**Input material:**
** Start **

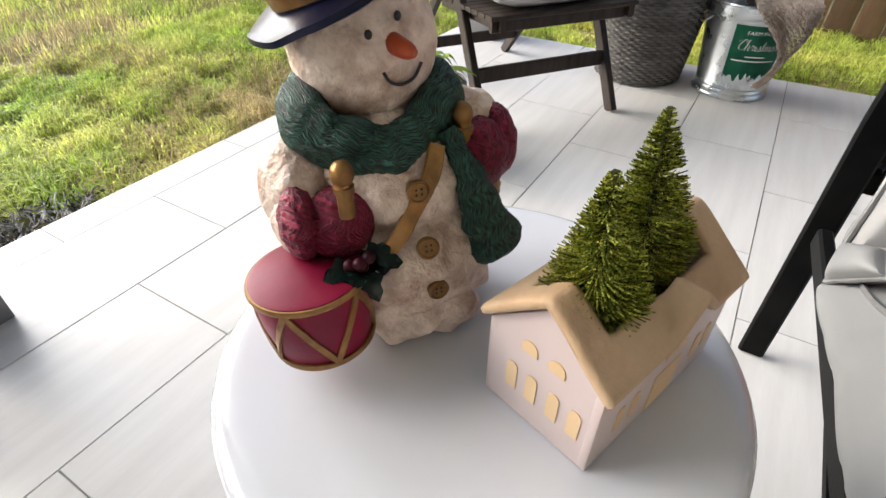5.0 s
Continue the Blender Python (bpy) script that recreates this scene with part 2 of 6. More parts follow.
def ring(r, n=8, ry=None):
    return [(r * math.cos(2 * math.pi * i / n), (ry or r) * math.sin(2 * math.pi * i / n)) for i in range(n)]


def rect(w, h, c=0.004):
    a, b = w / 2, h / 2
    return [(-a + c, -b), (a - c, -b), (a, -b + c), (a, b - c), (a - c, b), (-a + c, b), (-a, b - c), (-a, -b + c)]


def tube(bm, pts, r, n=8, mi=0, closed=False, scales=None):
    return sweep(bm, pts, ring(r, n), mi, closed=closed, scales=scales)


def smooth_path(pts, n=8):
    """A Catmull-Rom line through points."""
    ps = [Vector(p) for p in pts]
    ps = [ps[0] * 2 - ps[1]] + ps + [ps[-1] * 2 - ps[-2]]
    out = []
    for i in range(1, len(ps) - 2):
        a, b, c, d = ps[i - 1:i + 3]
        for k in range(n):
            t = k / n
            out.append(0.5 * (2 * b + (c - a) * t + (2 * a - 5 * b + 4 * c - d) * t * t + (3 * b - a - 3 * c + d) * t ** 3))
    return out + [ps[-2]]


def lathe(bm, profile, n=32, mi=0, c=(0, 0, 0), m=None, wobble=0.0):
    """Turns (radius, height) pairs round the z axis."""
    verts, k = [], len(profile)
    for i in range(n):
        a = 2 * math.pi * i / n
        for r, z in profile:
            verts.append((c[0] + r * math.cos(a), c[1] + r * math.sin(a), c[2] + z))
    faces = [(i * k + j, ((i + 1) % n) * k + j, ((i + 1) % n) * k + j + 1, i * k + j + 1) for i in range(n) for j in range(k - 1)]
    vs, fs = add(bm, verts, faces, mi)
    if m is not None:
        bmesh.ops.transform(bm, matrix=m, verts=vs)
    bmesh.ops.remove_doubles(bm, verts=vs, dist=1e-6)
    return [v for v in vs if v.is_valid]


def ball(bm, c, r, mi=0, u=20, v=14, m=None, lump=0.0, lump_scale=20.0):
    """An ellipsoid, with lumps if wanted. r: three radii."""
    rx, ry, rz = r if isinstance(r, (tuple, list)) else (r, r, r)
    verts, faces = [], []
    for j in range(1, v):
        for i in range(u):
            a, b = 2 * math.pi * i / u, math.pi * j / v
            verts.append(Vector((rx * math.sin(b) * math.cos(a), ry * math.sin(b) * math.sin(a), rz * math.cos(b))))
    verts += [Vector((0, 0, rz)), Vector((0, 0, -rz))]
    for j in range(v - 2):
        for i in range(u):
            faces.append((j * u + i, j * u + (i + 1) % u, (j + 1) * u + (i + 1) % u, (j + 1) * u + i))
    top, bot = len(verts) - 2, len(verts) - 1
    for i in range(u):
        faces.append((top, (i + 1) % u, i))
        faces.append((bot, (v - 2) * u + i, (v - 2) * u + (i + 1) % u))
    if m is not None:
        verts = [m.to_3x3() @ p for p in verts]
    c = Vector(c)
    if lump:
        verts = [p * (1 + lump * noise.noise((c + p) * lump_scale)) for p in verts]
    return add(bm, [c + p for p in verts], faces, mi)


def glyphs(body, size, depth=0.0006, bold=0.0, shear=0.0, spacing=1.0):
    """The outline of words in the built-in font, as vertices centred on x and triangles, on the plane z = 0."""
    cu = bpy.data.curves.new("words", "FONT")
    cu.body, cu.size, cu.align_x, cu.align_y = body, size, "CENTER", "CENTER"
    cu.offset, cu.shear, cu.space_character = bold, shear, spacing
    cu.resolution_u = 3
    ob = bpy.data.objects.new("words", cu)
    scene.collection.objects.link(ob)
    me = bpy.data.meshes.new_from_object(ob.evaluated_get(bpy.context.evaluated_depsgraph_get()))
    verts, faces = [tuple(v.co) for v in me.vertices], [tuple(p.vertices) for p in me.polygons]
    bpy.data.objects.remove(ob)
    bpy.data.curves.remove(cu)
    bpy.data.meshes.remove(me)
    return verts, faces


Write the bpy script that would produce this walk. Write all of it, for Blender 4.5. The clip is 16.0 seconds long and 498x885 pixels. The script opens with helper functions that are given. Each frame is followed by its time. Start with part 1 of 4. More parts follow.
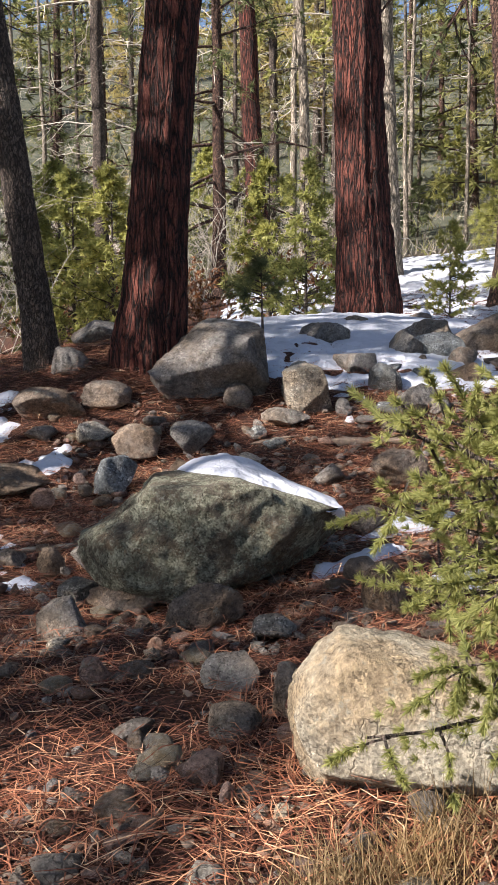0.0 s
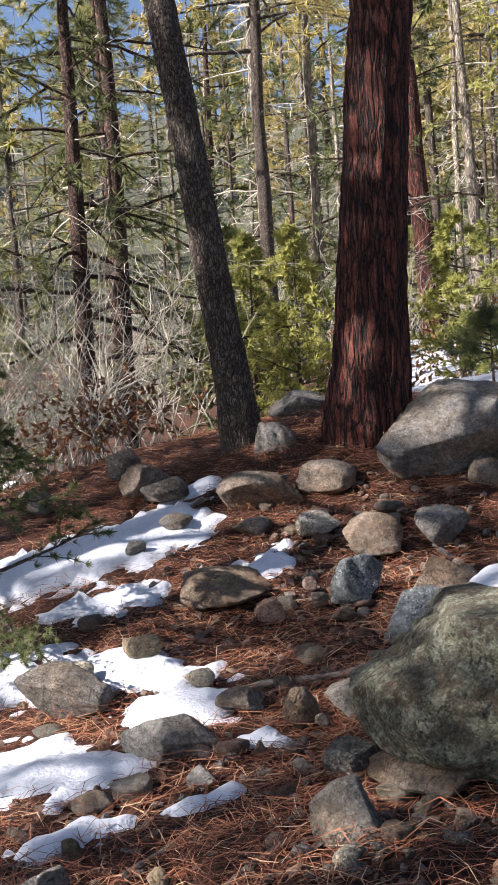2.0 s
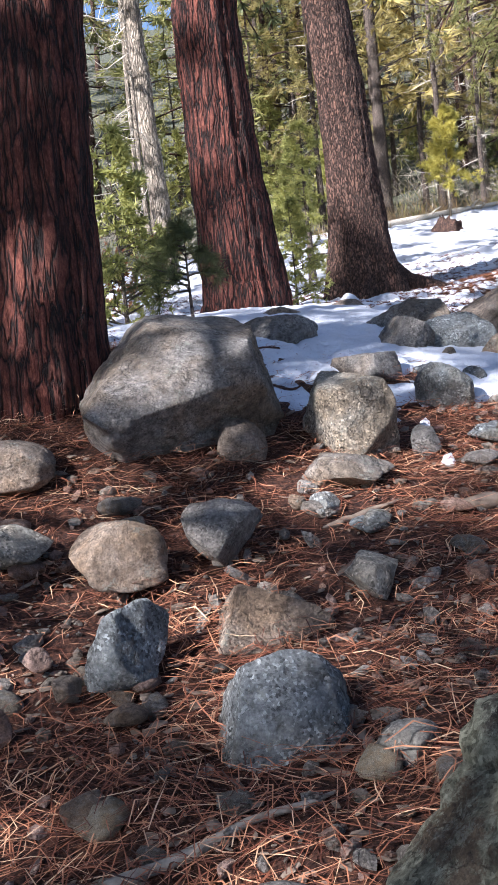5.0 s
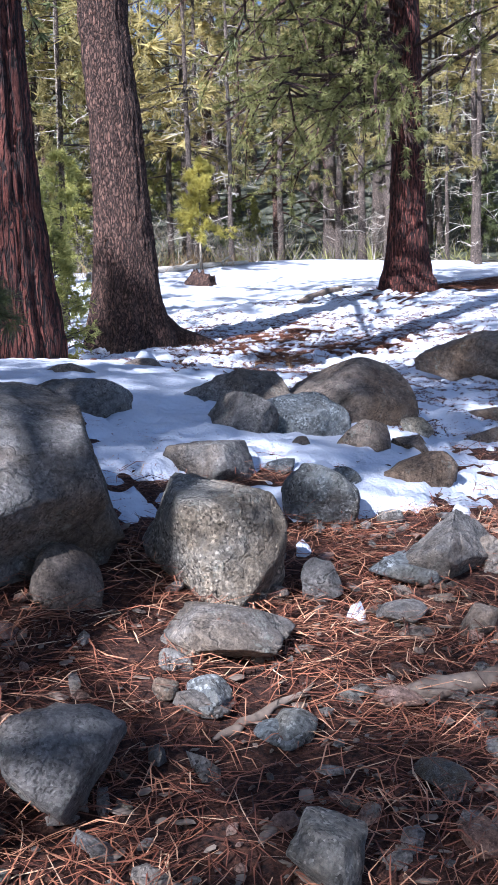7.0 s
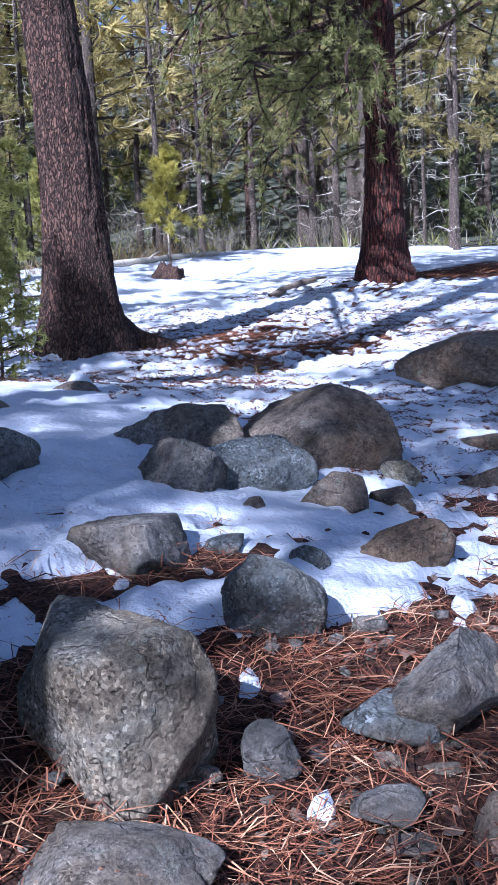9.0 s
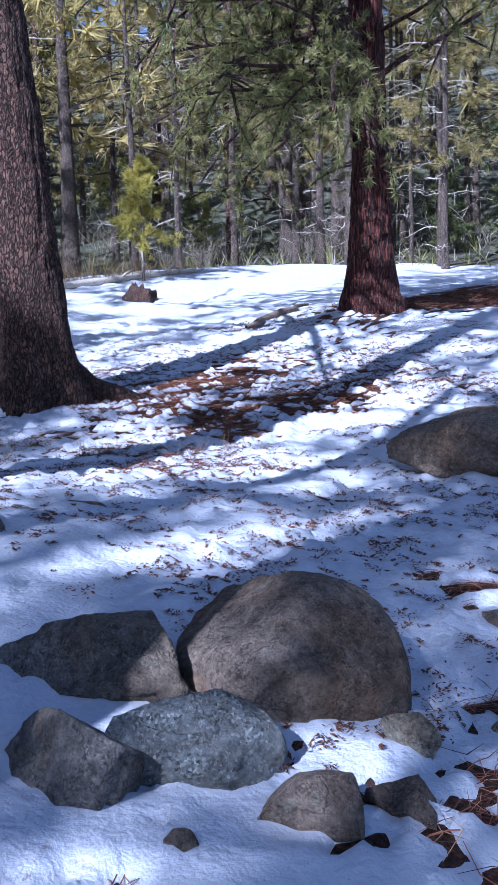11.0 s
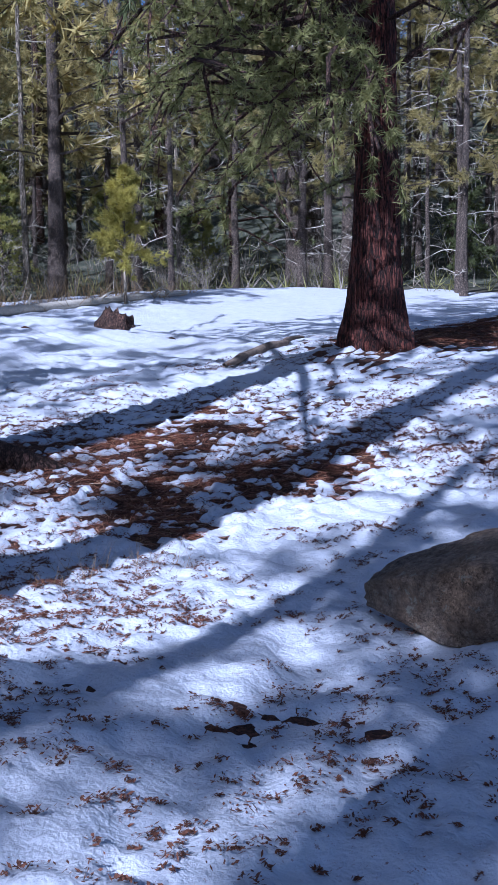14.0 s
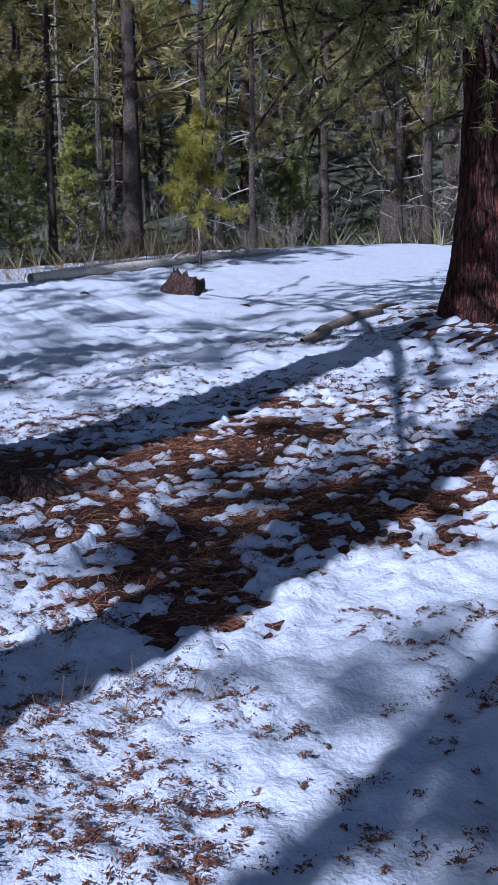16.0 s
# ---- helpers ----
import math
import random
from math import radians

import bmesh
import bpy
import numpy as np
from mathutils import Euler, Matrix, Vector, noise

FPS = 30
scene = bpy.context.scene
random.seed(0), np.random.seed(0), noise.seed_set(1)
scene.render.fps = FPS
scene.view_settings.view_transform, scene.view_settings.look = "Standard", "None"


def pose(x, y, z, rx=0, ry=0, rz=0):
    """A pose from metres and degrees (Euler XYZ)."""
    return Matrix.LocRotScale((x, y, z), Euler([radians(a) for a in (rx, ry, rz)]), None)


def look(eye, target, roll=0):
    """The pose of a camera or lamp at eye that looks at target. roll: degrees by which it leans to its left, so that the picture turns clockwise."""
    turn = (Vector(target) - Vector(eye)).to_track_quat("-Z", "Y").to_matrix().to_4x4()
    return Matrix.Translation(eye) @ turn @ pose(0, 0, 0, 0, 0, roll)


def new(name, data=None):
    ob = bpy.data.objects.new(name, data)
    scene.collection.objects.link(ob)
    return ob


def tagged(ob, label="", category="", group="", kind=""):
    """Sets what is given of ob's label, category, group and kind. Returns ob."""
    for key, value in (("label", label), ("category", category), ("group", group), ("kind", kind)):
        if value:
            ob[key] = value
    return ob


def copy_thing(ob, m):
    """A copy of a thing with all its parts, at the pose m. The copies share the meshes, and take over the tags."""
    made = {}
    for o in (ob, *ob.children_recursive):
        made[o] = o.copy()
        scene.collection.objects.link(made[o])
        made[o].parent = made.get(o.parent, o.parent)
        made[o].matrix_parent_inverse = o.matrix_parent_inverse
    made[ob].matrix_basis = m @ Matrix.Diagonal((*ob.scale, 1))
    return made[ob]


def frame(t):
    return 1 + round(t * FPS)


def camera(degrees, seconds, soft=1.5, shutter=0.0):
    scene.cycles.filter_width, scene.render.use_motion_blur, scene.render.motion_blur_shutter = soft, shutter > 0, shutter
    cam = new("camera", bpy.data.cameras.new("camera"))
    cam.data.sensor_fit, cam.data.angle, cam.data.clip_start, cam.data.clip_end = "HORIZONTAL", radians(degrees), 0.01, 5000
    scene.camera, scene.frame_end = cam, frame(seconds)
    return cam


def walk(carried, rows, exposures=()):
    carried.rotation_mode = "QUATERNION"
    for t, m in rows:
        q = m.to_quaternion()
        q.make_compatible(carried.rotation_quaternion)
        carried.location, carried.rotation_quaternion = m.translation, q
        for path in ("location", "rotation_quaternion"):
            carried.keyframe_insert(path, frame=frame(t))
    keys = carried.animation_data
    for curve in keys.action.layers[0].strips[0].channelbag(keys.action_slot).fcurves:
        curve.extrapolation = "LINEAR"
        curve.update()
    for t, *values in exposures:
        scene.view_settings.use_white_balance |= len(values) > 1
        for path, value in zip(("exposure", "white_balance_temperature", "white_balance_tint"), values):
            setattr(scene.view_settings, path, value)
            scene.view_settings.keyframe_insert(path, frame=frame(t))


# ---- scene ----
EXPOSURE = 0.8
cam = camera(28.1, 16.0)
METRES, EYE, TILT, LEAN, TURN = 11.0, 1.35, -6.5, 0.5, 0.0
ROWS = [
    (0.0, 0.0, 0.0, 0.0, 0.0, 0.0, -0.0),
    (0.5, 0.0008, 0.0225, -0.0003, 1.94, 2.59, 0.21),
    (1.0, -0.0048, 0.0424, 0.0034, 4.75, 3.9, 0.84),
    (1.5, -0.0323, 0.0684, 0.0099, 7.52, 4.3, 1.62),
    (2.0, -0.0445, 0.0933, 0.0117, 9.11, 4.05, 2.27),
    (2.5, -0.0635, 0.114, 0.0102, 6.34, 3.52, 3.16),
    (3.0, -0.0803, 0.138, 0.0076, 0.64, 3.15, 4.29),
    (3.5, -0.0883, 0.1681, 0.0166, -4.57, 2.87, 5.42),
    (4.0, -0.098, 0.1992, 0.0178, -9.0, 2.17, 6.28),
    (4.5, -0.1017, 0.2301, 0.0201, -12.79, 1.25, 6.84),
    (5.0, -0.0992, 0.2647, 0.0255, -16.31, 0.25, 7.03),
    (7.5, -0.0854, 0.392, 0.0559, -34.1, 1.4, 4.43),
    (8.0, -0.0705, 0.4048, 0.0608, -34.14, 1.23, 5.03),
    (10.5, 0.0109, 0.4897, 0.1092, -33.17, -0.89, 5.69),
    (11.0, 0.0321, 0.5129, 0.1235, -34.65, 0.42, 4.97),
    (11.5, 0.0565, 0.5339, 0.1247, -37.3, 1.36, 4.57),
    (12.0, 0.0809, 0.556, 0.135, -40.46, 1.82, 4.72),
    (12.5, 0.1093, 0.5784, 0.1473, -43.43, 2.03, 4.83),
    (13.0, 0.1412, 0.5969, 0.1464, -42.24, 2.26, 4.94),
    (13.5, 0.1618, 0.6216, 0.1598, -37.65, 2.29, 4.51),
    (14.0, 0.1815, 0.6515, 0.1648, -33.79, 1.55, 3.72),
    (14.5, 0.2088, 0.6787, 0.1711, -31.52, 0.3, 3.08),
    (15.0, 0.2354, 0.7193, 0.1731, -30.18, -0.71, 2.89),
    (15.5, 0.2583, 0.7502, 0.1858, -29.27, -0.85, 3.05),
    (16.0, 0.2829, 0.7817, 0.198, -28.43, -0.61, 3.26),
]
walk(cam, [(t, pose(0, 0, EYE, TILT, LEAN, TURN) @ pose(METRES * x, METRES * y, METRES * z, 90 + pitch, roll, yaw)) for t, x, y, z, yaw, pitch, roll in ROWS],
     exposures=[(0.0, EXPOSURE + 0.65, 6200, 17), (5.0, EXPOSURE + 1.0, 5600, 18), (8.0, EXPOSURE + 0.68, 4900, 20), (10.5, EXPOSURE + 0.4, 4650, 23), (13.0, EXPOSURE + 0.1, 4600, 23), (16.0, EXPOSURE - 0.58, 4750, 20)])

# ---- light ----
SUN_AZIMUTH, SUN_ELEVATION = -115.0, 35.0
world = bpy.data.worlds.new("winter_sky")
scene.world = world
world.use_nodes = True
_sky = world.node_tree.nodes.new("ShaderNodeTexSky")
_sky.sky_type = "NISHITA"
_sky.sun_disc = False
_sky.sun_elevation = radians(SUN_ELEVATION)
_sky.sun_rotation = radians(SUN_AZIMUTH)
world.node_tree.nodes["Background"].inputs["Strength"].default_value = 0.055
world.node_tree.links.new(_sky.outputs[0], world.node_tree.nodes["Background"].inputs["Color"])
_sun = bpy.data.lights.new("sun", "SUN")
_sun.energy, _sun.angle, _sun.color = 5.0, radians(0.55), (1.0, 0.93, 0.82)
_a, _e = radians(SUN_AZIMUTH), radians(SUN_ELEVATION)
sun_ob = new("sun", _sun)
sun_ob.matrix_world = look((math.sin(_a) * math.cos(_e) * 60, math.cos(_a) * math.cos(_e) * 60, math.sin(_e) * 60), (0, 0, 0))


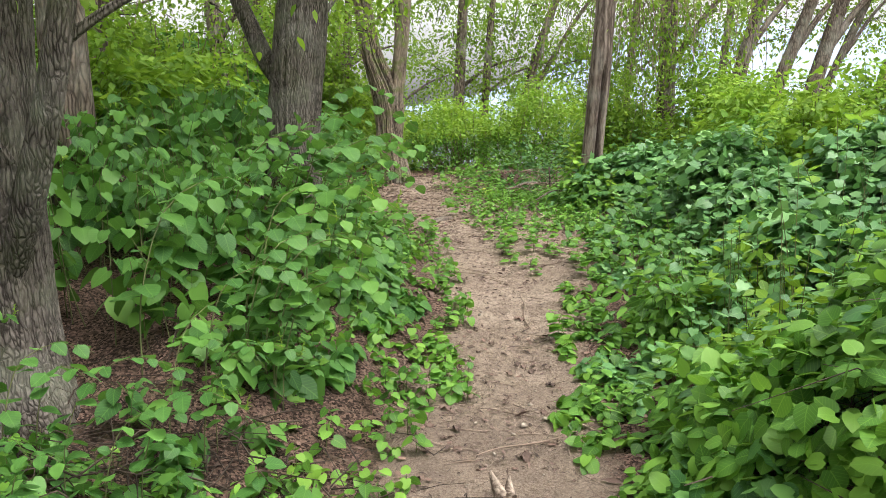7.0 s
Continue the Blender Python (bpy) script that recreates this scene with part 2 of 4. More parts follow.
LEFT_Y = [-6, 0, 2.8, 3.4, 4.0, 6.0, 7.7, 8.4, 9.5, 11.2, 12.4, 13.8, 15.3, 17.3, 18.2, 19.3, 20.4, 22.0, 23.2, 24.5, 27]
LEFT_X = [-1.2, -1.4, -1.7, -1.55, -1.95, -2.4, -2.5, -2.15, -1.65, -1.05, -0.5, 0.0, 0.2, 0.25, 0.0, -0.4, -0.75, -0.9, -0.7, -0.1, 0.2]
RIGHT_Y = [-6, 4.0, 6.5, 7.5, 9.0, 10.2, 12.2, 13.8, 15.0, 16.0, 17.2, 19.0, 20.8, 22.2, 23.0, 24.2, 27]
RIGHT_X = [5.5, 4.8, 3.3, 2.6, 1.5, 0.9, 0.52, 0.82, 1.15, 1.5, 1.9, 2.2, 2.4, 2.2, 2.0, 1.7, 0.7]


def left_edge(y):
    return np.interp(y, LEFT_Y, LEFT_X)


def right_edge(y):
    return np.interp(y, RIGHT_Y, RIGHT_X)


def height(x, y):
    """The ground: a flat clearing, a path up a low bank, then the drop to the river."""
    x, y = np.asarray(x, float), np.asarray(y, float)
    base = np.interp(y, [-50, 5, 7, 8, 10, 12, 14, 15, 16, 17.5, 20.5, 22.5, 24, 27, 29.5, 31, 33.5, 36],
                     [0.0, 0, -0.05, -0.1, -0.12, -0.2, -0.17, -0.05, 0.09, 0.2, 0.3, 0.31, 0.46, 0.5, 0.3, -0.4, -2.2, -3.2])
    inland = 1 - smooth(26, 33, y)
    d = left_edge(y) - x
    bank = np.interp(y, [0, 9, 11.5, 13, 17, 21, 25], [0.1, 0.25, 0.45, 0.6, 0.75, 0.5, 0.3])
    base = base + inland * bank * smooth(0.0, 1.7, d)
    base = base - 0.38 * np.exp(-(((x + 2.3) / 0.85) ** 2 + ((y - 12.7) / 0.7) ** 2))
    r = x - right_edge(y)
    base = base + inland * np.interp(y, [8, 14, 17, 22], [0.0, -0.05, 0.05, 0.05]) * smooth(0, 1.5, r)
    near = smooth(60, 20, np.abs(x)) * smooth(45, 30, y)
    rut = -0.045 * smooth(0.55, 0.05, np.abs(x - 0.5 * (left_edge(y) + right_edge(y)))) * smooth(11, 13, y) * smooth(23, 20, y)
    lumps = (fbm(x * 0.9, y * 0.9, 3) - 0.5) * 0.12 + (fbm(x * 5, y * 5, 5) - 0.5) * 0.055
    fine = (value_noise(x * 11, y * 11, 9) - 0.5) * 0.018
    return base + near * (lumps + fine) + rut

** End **

**Task description:** Repeat the listing above exactly from its first line to the line containing "return [v for v in vs if v.is_valid]", both included, and omit the pictures.

**Finished task:**
5.0 s
Continue the Blender Python (bpy) script that recreates this scene with part 2 of 6. More parts follow.
def ring(r, n=8, ry=None):
    return [(r * math.cos(2 * math.pi * i / n), (ry or r) * math.sin(2 * math.pi * i / n)) for i in range(n)]


def rect(w, h, c=0.004):
    a, b = w / 2, h / 2
    return [(-a + c, -b), (a - c, -b), (a, -b + c), (a, b - c), (a - c, b), (-a + c, b), (-a, b - c), (-a, -b + c)]


def tube(bm, pts, r, n=8, mi=0, closed=False, scales=None):
    return sweep(bm, pts, ring(r, n), mi, closed=closed, scales=scales)


def smooth_path(pts, n=8):
    """A Catmull-Rom line through points."""
    ps = [Vector(p) for p in pts]
    ps = [ps[0] * 2 - ps[1]] + ps + [ps[-1] * 2 - ps[-2]]
    out = []
    for i in range(1, len(ps) - 2):
        a, b, c, d = ps[i - 1:i + 3]
        for k in range(n):
            t = k / n
            out.append(0.5 * (2 * b + (c - a) * t + (2 * a - 5 * b + 4 * c - d) * t * t + (3 * b - a - 3 * c + d) * t ** 3))
    return out + [ps[-2]]


def lathe(bm, profile, n=32, mi=0, c=(0, 0, 0), m=None, wobble=0.0):
    """Turns (radius, height) pairs round the z axis."""
    verts, k = [], len(profile)
    for i in range(n):
        a = 2 * math.pi * i / n
        for r, z in profile:
            verts.append((c[0] + r * math.cos(a), c[1] + r * math.sin(a), c[2] + z))
    faces = [(i * k + j, ((i + 1) % n) * k + j, ((i + 1) % n) * k + j + 1, i * k + j + 1) for i in range(n) for j in range(k - 1)]
    vs, fs = add(bm, verts, faces, mi)
    if m is not None:
        bmesh.ops.transform(bm, matrix=m, verts=vs)
    bmesh.ops.remove_doubles(bm, verts=vs, dist=1e-6)
    return [v for v in vs if v.is_valid]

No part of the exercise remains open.